*What to do*: Quote the listing in full, exactly as given, minus any pictures.

*Data*:
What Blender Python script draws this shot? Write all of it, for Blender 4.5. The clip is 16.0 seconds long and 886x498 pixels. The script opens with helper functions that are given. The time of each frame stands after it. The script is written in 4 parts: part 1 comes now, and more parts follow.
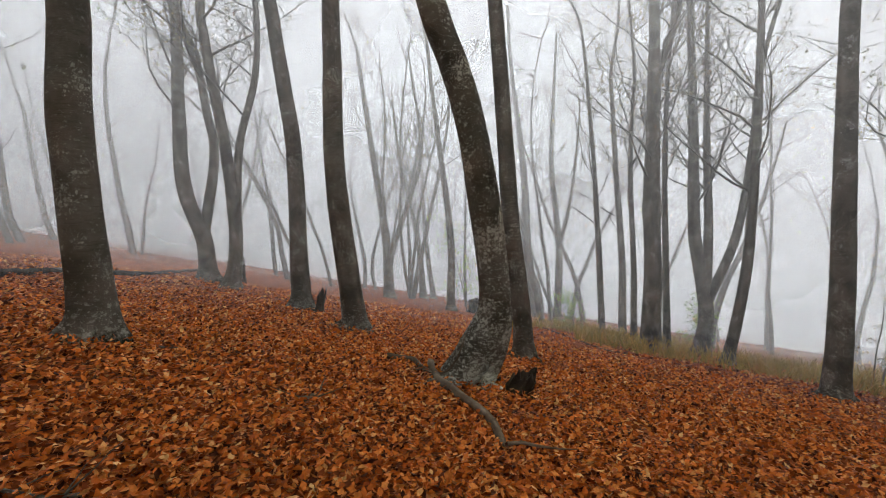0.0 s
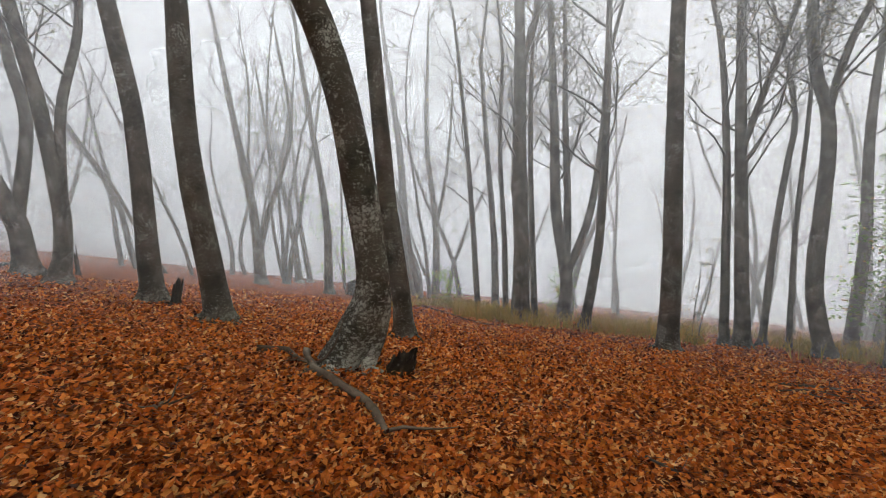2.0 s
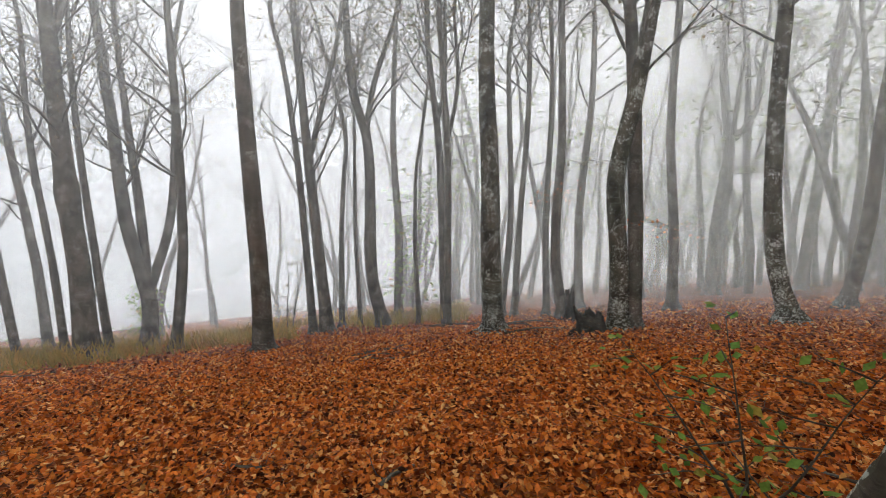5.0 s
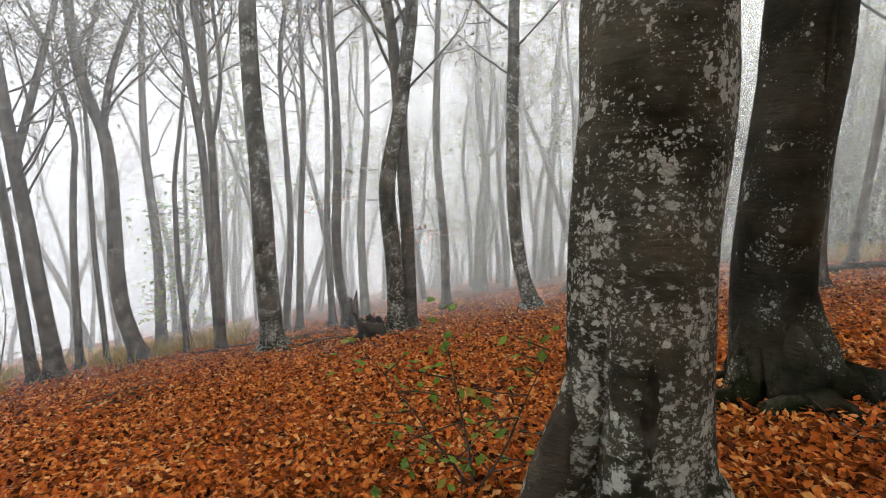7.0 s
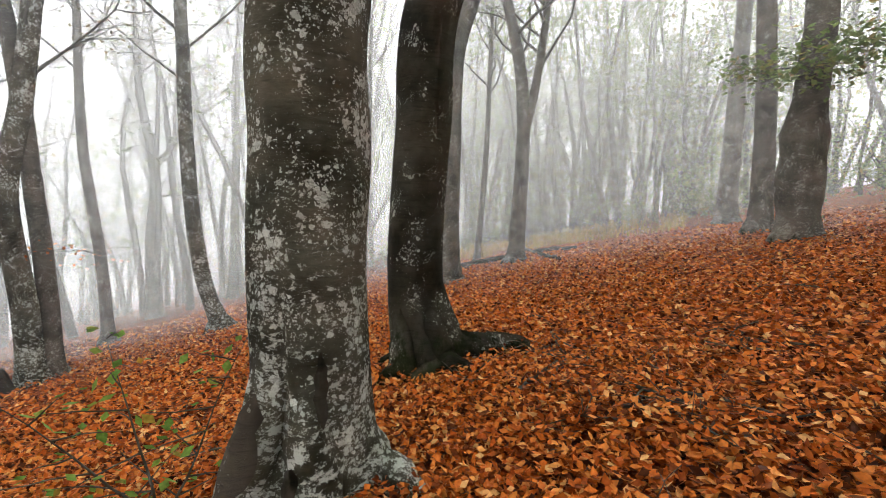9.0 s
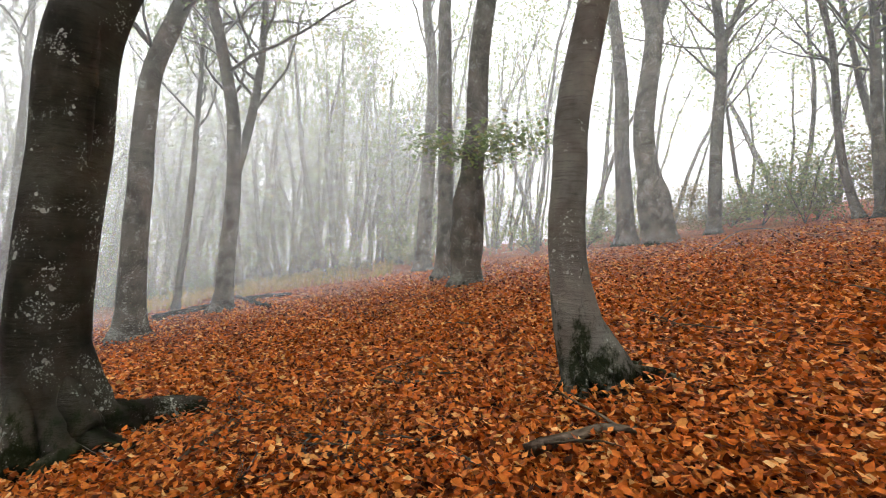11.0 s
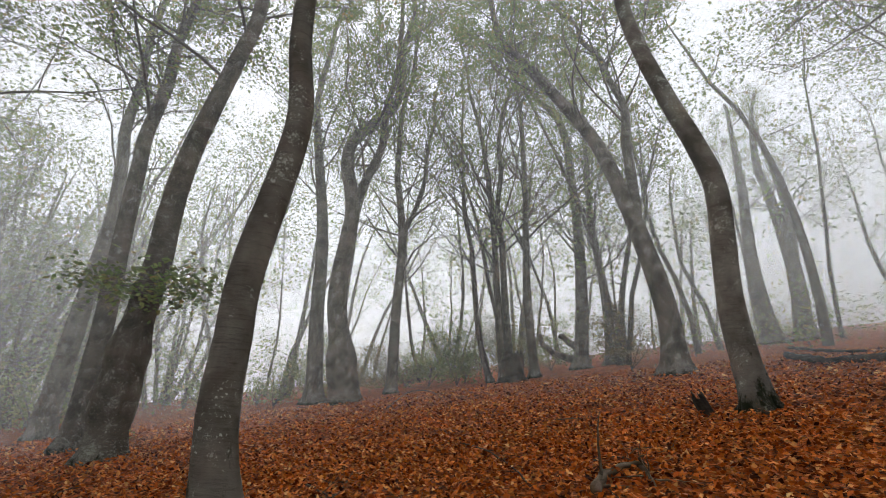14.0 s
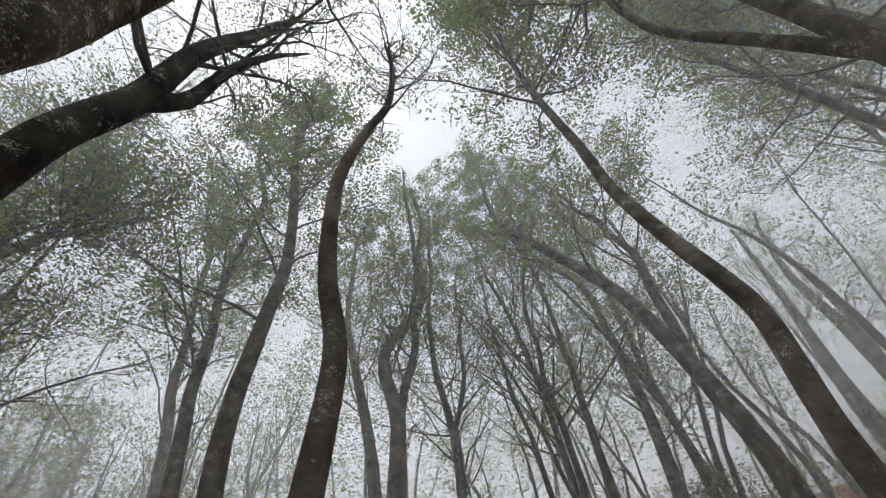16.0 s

*Output for this task*:
What Blender Python script draws this shot? Write all of it, for Blender 4.5. The clip is 16.0 seconds long and 886x498 pixels. The script opens with helper functions that are given. The time of each frame stands after it. The script is written in 4 parts: part 1 comes now, and more parts follow.
0.0 s
2.0 s
5.0 s
7.0 s
9.0 s
11.0 s
14.0 s
16.0 s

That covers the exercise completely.